#### Task to complete:
Write out all the lines again, precisely as they stand, but without the images.

__________

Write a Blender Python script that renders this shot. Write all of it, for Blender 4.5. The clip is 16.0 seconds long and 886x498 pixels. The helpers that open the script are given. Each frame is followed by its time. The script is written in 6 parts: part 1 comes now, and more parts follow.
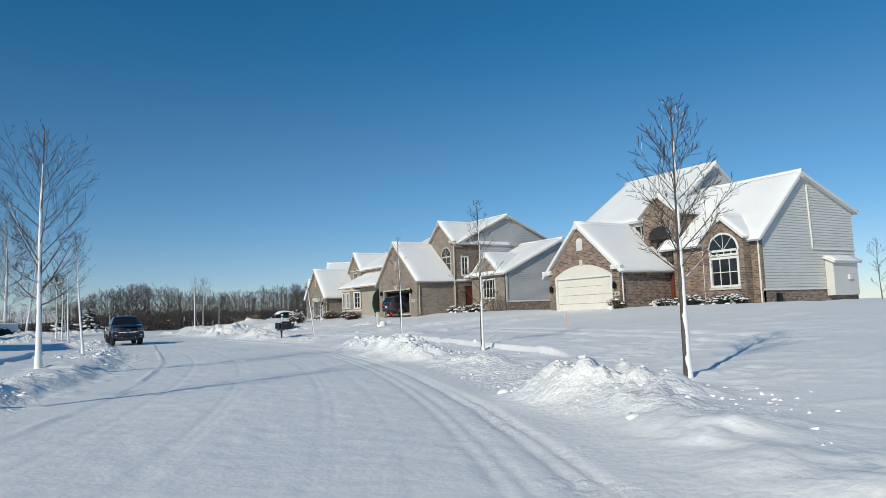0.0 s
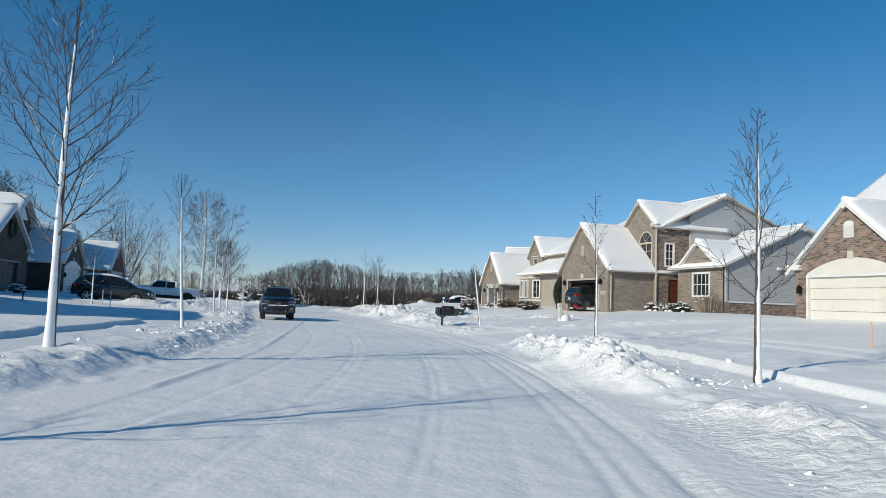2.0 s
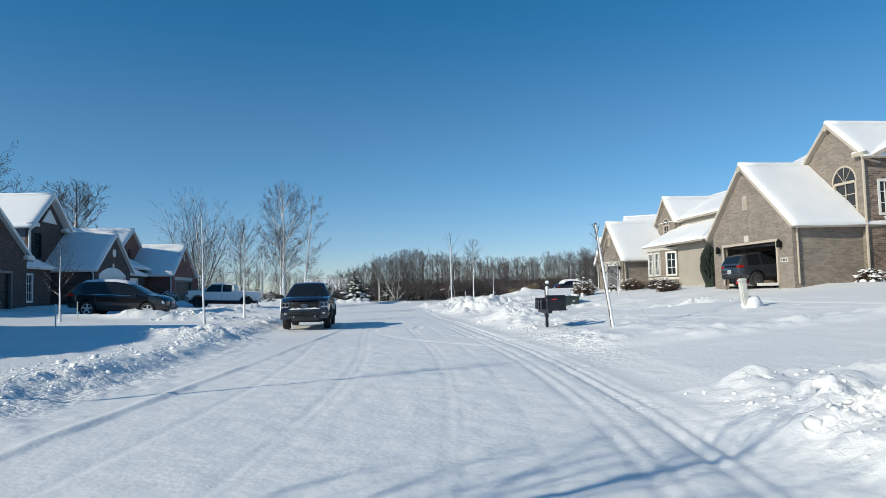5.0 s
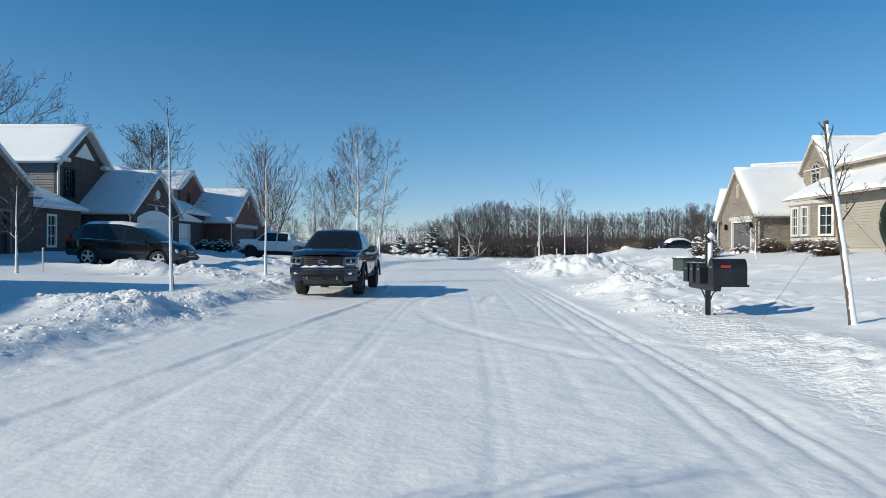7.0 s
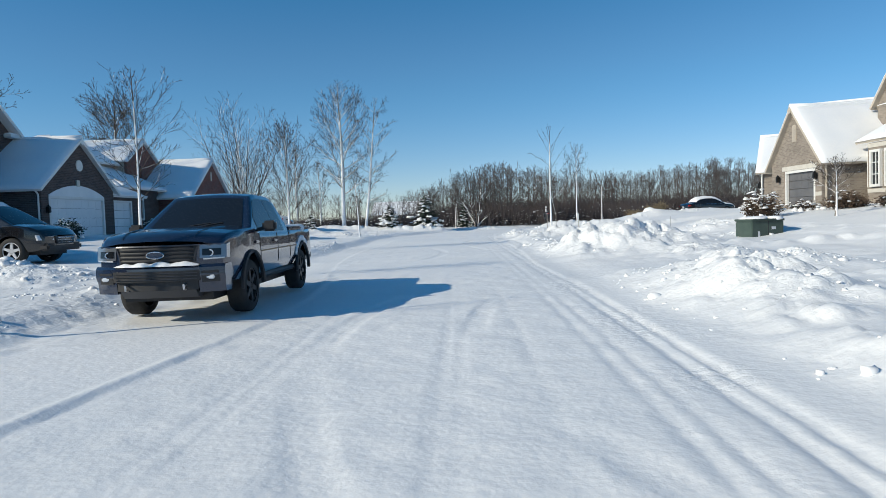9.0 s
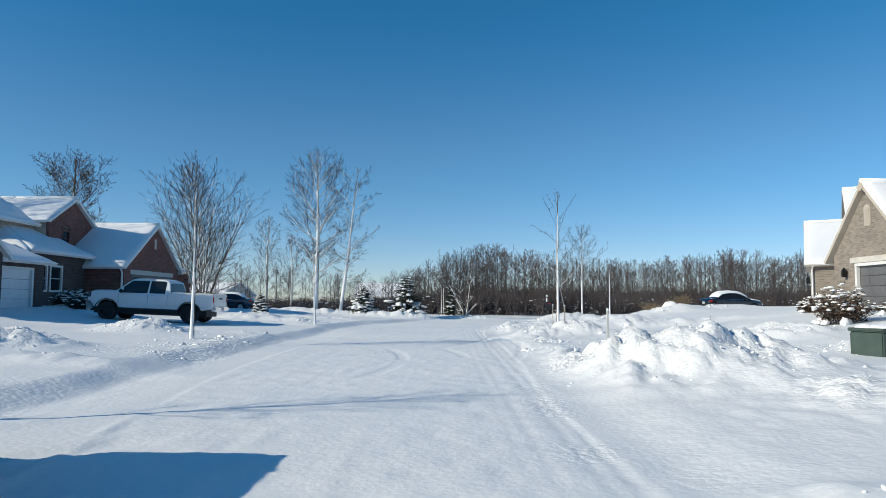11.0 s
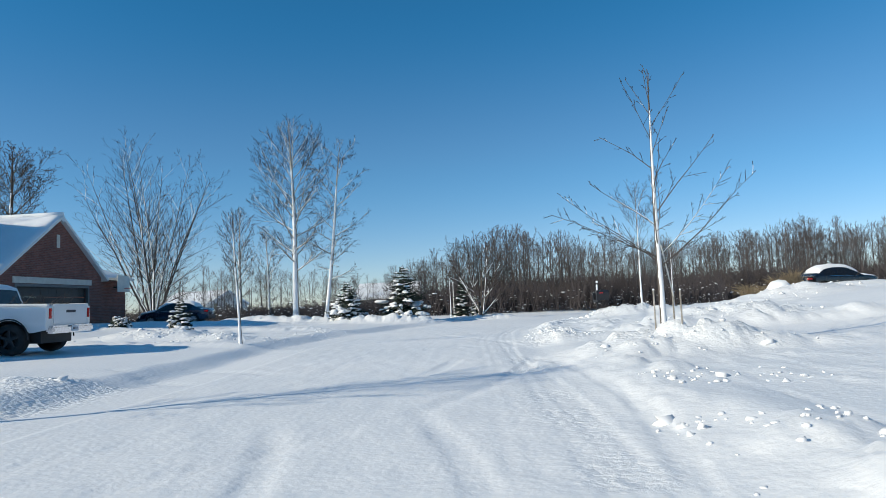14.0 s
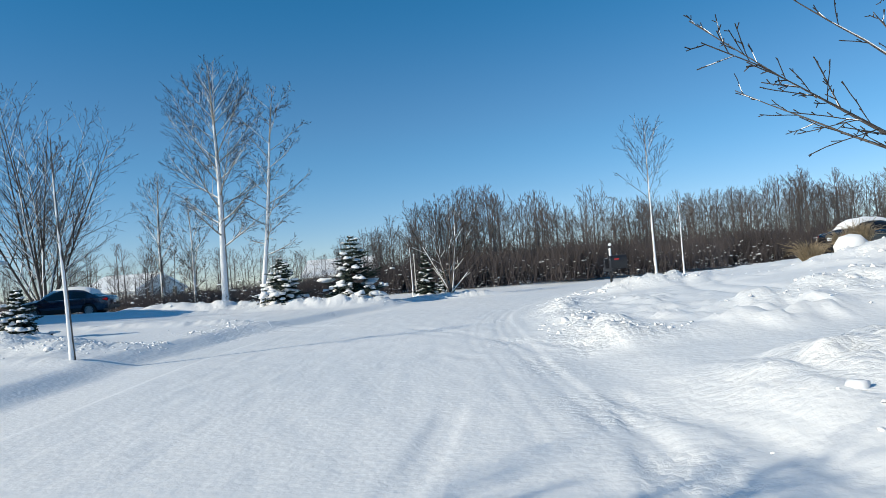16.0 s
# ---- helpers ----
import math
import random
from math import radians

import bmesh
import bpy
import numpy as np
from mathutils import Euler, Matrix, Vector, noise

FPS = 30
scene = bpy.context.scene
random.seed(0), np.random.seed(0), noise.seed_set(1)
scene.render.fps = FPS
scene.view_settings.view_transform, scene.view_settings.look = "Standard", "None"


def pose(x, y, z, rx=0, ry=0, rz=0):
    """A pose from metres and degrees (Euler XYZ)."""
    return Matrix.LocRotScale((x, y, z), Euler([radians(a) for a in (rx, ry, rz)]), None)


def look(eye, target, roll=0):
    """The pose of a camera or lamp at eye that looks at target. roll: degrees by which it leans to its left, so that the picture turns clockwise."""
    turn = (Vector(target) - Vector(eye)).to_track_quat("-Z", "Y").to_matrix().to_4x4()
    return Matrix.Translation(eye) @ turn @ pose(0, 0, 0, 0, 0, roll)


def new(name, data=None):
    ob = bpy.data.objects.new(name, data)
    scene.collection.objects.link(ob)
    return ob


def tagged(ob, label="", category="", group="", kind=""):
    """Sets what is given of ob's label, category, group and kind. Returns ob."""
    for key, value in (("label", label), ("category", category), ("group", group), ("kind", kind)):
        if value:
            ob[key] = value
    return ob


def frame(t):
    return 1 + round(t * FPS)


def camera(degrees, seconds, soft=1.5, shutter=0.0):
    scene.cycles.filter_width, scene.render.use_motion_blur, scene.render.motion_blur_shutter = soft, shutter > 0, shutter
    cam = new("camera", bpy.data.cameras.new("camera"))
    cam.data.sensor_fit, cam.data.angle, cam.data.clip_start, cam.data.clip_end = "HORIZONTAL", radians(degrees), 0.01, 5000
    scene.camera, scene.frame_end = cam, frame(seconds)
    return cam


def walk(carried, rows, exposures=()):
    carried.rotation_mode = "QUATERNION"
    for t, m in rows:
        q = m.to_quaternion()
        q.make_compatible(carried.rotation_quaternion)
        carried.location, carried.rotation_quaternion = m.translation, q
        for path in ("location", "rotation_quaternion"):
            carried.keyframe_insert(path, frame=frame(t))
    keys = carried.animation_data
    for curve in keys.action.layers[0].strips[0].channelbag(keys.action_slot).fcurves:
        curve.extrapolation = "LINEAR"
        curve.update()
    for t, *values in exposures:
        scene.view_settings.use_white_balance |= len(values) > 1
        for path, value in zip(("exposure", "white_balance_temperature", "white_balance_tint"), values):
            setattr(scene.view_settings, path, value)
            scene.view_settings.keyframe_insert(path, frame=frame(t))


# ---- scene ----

__________

#### Exercise result:
Write a Blender Python script that renders this shot. Write all of it, for Blender 4.5. The clip is 16.0 seconds long and 886x498 pixels. The helpers that open the script are given. Each frame is followed by its time. The script is written in 6 parts: part 1 comes now, and more parts follow.
0.0 s
2.0 s
5.0 s
7.0 s
9.0 s
11.0 s
14.0 s
16.0 s
# ---- helpers ----
import math
import random
from math import radians

import bmesh
import bpy
import numpy as np
from mathutils import Euler, Matrix, Vector, noise

FPS = 30
scene = bpy.context.scene
random.seed(0), np.random.seed(0), noise.seed_set(1)
scene.render.fps = FPS
scene.view_settings.view_transform, scene.view_settings.look = "Standard", "None"


def pose(x, y, z, rx=0, ry=0, rz=0):
    """A pose from metres and degrees (Euler XYZ)."""
    return Matrix.LocRotScale((x, y, z), Euler([radians(a) for a in (rx, ry, rz)]), None)


def look(eye, target, roll=0):
    """The pose of a camera or lamp at eye that looks at target. roll: degrees by which it leans to its left, so that the picture turns clockwise."""
    turn = (Vector(target) - Vector(eye)).to_track_quat("-Z", "Y").to_matrix().to_4x4()
    return Matrix.Translation(eye) @ turn @ pose(0, 0, 0, 0, 0, roll)


def new(name, data=None):
    ob = bpy.data.objects.new(name, data)
    scene.collection.objects.link(ob)
    return ob


def tagged(ob, label="", category="", group="", kind=""):
    """Sets what is given of ob's label, category, group and kind. Returns ob."""
    for key, value in (("label", label), ("category", category), ("group", group), ("kind", kind)):
        if value:
            ob[key] = value
    return ob


def frame(t):
    return 1 + round(t * FPS)


def camera(degrees, seconds, soft=1.5, shutter=0.0):
    scene.cycles.filter_width, scene.render.use_motion_blur, scene.render.motion_blur_shutter = soft, shutter > 0, shutter
    cam = new("camera", bpy.data.cameras.new("camera"))
    cam.data.sensor_fit, cam.data.angle, cam.data.clip_start, cam.data.clip_end = "HORIZONTAL", radians(degrees), 0.01, 5000
    scene.camera, scene.frame_end = cam, frame(seconds)
    return cam


def walk(carried, rows, exposures=()):
    carried.rotation_mode = "QUATERNION"
    for t, m in rows:
        q = m.to_quaternion()
        q.make_compatible(carried.rotation_quaternion)
        carried.location, carried.rotation_quaternion = m.translation, q
        for path in ("location", "rotation_quaternion"):
            carried.keyframe_insert(path, frame=frame(t))
    keys = carried.animation_data
    for curve in keys.action.layers[0].strips[0].channelbag(keys.action_slot).fcurves:
        curve.extrapolation = "LINEAR"
        curve.update()
    for t, *values in exposures:
        scene.view_settings.use_white_balance |= len(values) > 1
        for path, value in zip(("exposure", "white_balance_temperature", "white_balance_tint"), values):
            setattr(scene.view_settings, path, value)
            scene.view_settings.keyframe_insert(path, frame=frame(t))


# ---- scene ----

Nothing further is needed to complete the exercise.